The most vulnerable part of a satellite tends not to be its hull, but the solar panels that gather energy to keep it running. A fast-moving particle can punch a hole in them. Though there is a transparent anti- meteor layer three millimetres thick on Mir's panels, one has a hole 10 centimetres (4 inches) across which dates back to 1991, according to Mr Blagov; though exactly which event caused it is not known. The worry is that although most of Mir's panels will be unaffected, enough damage could be caused to reduce the station's energy supplies to below a safe level. Alternatively, the particles could generate an electrostatic charge that could damage electronic circuits. And with satellites, there is no way to repair problems - the only option is replacement.

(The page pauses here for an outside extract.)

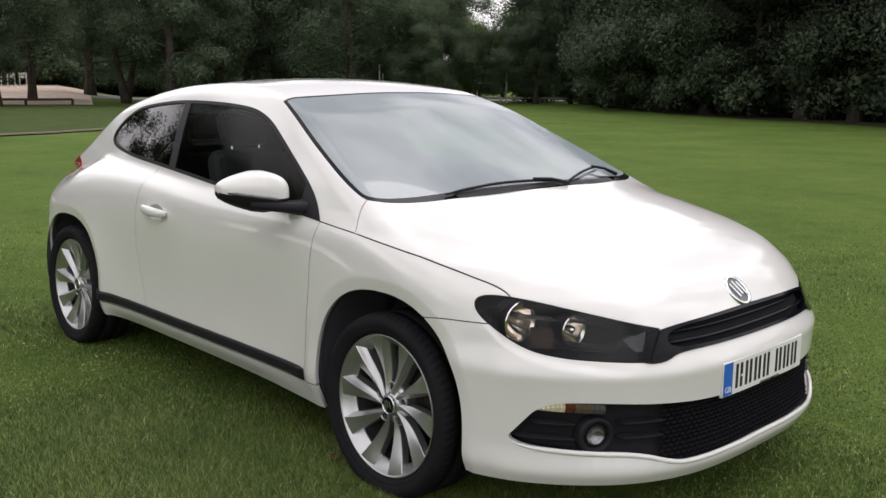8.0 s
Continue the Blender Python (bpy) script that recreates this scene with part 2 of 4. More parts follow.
feed(DARK_WOOD, "Base Color", ramp(DARK_WOOD, noise_node(DARK_WOOD, 10, 5, 0.6), ((0.3, (0.020, 0.017, 0.014)), (0.7, (0.052, 0.043, 0.034)))))
PETAL = material("daisy_petal", (0.75, 0.75, 0.70), 0.7)
DRY_LEAF = material("dry_leaf", (0.19, 0.080, 0.042), 0.8)
SIGN_WHITE = material("sign_white", (0.72, 0.72, 0.70), 0.5)


# ---------------------------------------------------------------- mesh helpers
def mesh_from(name, verts, faces, mat, smooth=False):
    me = bpy.data.meshes.new(name)
    verts = np.asarray(verts, np.float32).reshape(-1, 3)
    if isinstance(faces, np.ndarray):
        k = faces.shape[1]
        me.vertices.add(len(verts))
        me.vertices.foreach_set("co", verts.ravel())
        me.loops.add(faces.size)
        me.loops.foreach_set("vertex_index", faces.astype(np.int32).ravel())
        me.polygons.add(len(faces))
        me.polygons.foreach_set("loop_start", np.arange(0, faces.size, k, dtype=np.int32))
        me.update(calc_edges=True)
    else:
        me.from_pydata(verts.tolist(), [], faces)
        me.update()
    if smooth:
        me.polygons.foreach_set("use_smooth", np.ones(len(me.polygons), bool))
    me.materials.append(mat)
    return me


def thing(name, label, category, at=None, group="", kind=""):
    ob = new(name)
    if at is not None:
        ob.matrix_world = at
    return tagged(ob, label, category, group, kind)


def part(name, me, parent, label="", m=None):
    """One mesh object under a thing or a part; me is a mesh, or a bmesh with a material."""
    ob = new(name, me)
    ob.parent = parent
    if m is not None:
        ob.matrix_basis = m
    if label:
        ob["label"] = label
    return ob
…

Most operators are therefore taking precautions, moving their satellites so that the solar panels present the smallest surface areas facing the oncoming storm, which will produce a few thousand meteoroids per hour at its peak. Intelsat aims to orient the panels so they are parallel to the expected flow, as will Eutelsat and Inmarsat, which each operate a number of commercial telecommunications satellites.

That should suffice for this year, but as the evidence of the 1966 event - when the shower was more intense the year after the comet's passage - shows, it could be next year which actually proves to be the most hazardous, because of tiny variations in the Earth's orbit. Next year's Leonids could prove to be the Millennium Bug of satellites.